◆ PROVIDED DATA ◆
━━━

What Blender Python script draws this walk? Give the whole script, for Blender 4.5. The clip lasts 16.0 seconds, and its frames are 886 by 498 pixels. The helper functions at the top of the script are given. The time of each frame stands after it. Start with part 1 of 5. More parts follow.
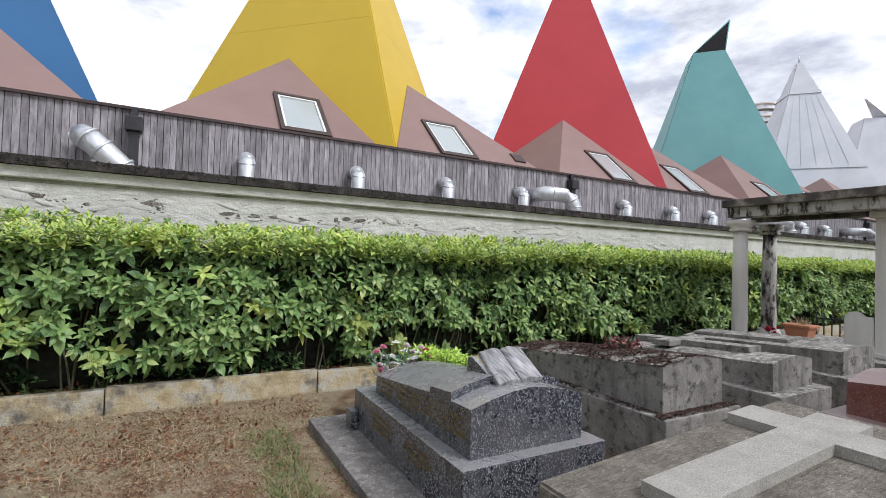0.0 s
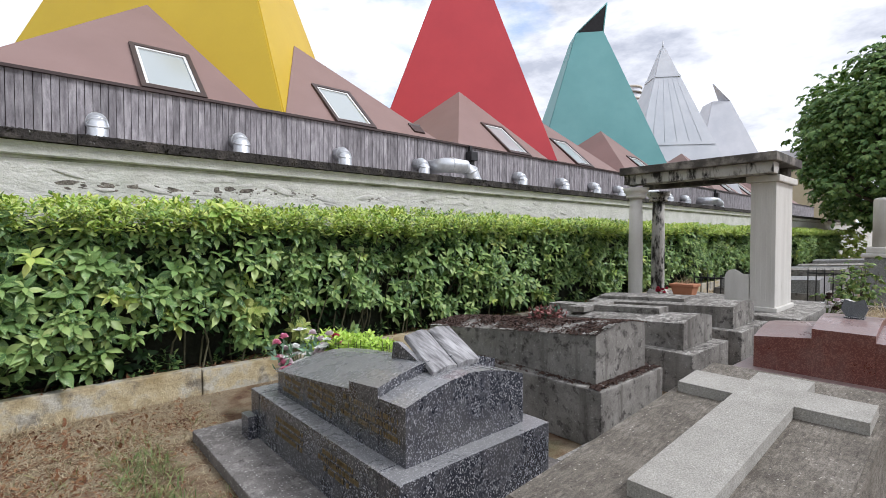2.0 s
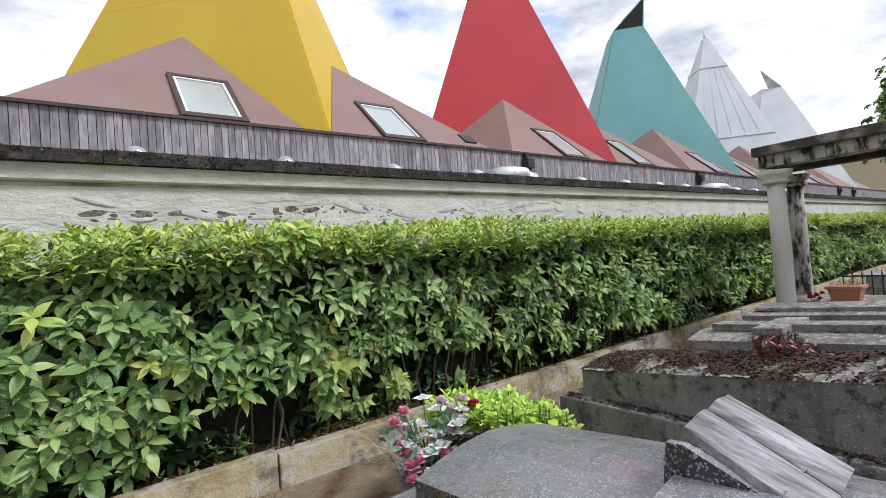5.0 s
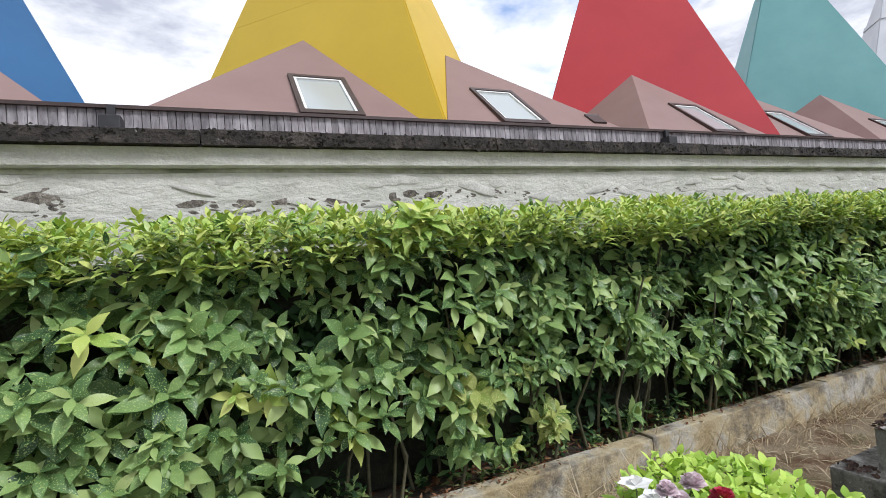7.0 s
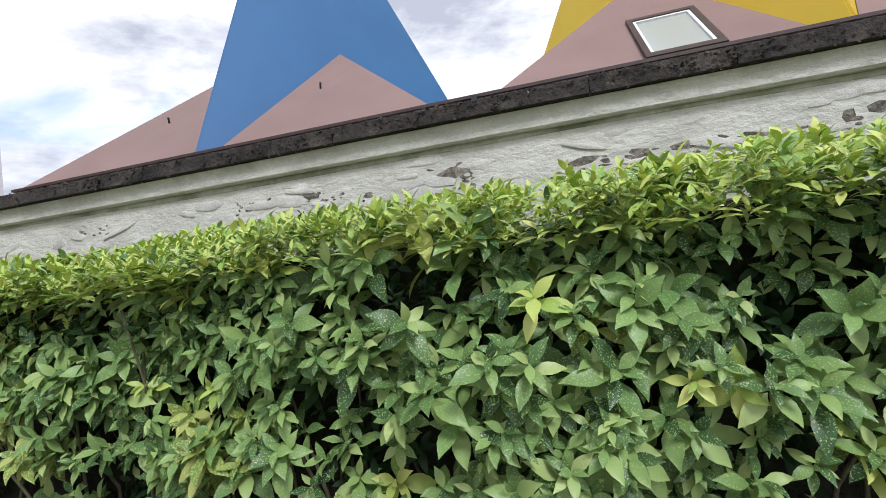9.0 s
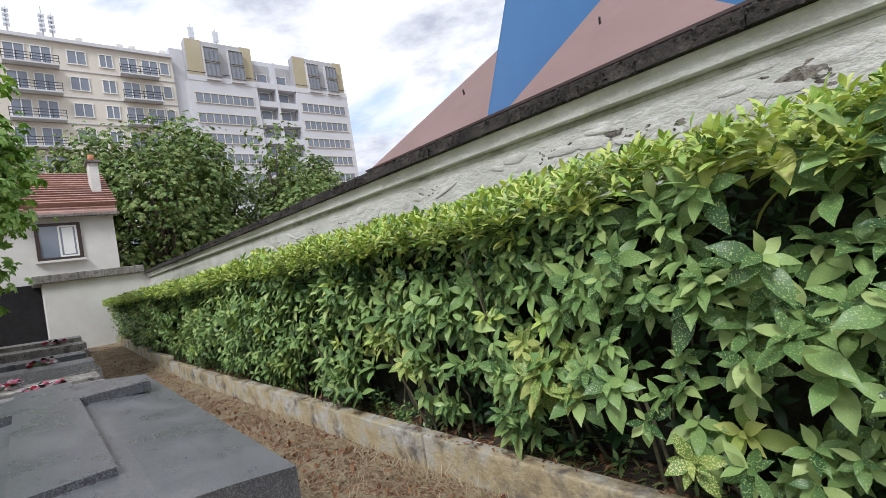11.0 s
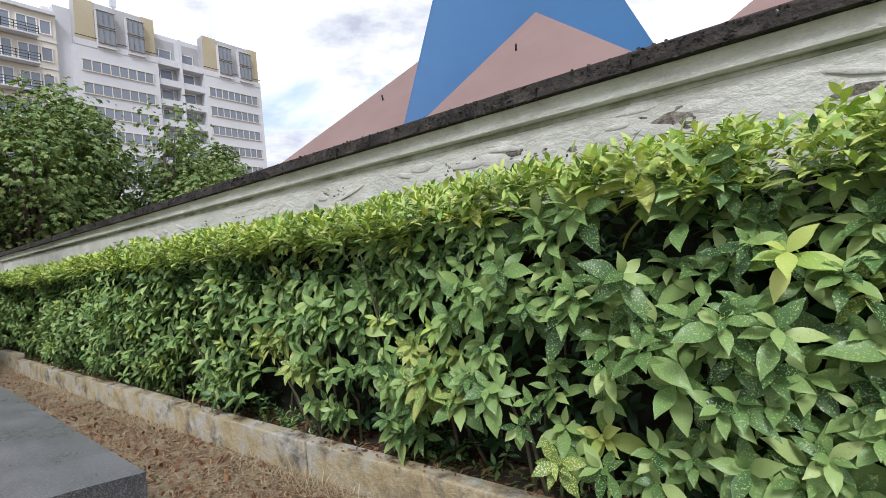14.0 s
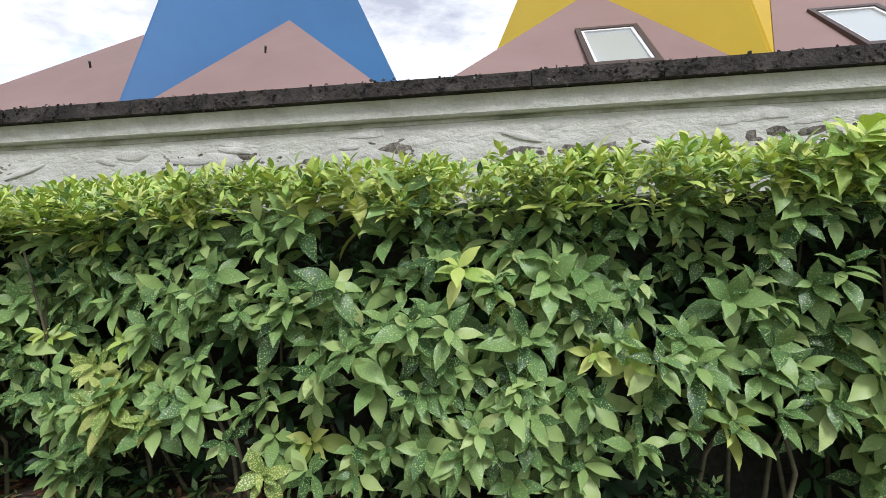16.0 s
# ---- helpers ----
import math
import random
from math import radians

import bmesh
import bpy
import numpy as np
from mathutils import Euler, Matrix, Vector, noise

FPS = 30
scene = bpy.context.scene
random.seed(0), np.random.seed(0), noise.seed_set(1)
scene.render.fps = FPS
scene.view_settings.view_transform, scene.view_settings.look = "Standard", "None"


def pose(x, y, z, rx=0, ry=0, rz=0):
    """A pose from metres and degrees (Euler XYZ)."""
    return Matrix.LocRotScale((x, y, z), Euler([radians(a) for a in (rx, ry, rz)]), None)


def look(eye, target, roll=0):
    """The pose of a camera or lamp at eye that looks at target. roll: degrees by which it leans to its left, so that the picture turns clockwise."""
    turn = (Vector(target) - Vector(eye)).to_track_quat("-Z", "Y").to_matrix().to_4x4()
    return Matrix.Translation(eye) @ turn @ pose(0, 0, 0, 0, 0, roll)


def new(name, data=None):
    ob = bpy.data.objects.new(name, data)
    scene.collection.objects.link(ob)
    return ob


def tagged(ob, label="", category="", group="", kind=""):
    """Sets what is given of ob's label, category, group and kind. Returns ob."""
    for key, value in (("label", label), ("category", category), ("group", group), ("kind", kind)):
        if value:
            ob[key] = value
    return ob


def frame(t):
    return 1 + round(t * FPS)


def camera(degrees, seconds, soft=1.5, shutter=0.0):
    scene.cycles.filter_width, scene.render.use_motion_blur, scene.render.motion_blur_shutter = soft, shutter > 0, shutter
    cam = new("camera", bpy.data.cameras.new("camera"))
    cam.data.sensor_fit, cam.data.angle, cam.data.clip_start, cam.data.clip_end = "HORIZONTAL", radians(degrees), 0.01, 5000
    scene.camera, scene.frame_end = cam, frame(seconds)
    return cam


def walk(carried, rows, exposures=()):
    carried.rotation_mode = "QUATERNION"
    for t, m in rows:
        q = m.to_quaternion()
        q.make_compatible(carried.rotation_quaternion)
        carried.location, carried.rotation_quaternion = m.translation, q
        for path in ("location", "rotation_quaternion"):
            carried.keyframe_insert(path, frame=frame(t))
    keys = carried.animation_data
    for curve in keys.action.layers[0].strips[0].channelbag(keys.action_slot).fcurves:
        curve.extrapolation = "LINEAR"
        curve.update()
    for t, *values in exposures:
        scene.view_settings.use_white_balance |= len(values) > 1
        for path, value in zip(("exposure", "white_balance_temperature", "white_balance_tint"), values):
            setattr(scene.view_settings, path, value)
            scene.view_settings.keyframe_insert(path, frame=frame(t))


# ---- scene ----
cam = camera(86.3, 16.0, soft=0.6)
PATH = [
    (0, (0.731, 0.61, 1.724), (1.697, 2.361, 1.768), 1.7),
    (0.5, (0.77, 0.62, 1.707), (1.973, 2.218, 1.722), 1.9),
    (1, (0.819, 0.723, 1.702), (2.13, 2.233, 1.676), 0.7),
    (1.5, (0.934, 0.932, 1.704), (2.266, 2.423, 1.656), 0.1),
    (2, (0.914, 1.218, 1.663), (2.238, 2.716, 1.612), -0.1),
    (2.5, (0.855, 1.516, 1.704), (2.243, 2.955, 1.647), -1.8),
    (3, (0.897, 1.788, 1.674), (2.274, 3.239, 1.665), -3.1),
    (3.5, (0.986, 2.081, 1.657), (2.269, 3.615, 1.705), -3.4),
    (4, (1.045, 2.36, 1.627), (2.262, 3.947, 1.675), -4.3),
    (4.2, (1.077, 2.489, 1.636), (2.298, 4.073, 1.677), -4.4),
    (6.5, (1.464, 3.761, 1.654), (2.489, 5.478, 1.713), -6.3),
    (7, (1.553, 4.073, 1.651), (2.358, 5.902, 1.721), -5.2),
    (7.5, (1.465, 4.335, 1.626), (2.061, 6.243, 1.682), -4.7),
    (8, (1.296, 4.524, 1.636), (1.703, 6.482, 1.677), -5.0),
    (8.5, (1.179, 4.606, 1.656), (1.161, 6.605, 1.717), -5.6),
    (9, (1.093, 4.63, 1.662), (0.593, 6.565, 1.737), -6.6),
    (9.5, (1.024, 4.59, 1.651), (0.11, 6.368, 1.728), -7.4),
    (10, (0.978, 4.55, 1.641), (-0.21, 6.158, 1.702), -8.3),
    (10.2, (0.966, 4.535, 1.64), (-0.3, 6.083, 1.693), -8.7),
    (12.3, (0.911, 4.567, 1.598), (-0.715, 5.732, 1.605), -8.1),
    (12.5, (0.921, 4.571, 1.6), (-0.689, 5.758, 1.606), -7.9),
    (13, (0.943, 4.579, 1.599), (-0.585, 5.869, 1.605), -6.9),
    (13.5, (0.974, 4.588, 1.597), (-0.421, 6.021, 1.609), -5.9),
    (14, (0.998, 4.588, 1.596), (-0.217, 6.177, 1.61), -5.1),
    (14.5, (1.021, 4.576, 1.588), (0.02, 6.307, 1.605), -4.3),
    (15, (1.064, 4.551, 1.587), (0.295, 6.397, 1.606), -4.3),
    (15.5, (1.111, 4.542, 1.587), (0.576, 6.469, 1.608), -4.0),
    (16, (1.122, 4.563, 1.564), (0.88, 6.548, 1.573), -1.7),
]
walk(cam, [(t, look(eye, target, roll)) for t, eye, target, roll in PATH], exposures=[(t, e, 6150, 13) for t, e in ((0, -0.08), (0.5, -0.14), (1.0, -0.10), (1.5, -0.02), (3.0, -0.02), (3.5, -0.26), (4.0, -0.12), (6.5, -0.05), (8.5, -0.02), (10.0, -0.12), (12.5, 0.0), (16, 0.0))])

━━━

◆ GIVEN TASK ◆
Report how many lines of the data hold the string "name"; give only the number.

◆ SOLVED EXERCISE ◆
2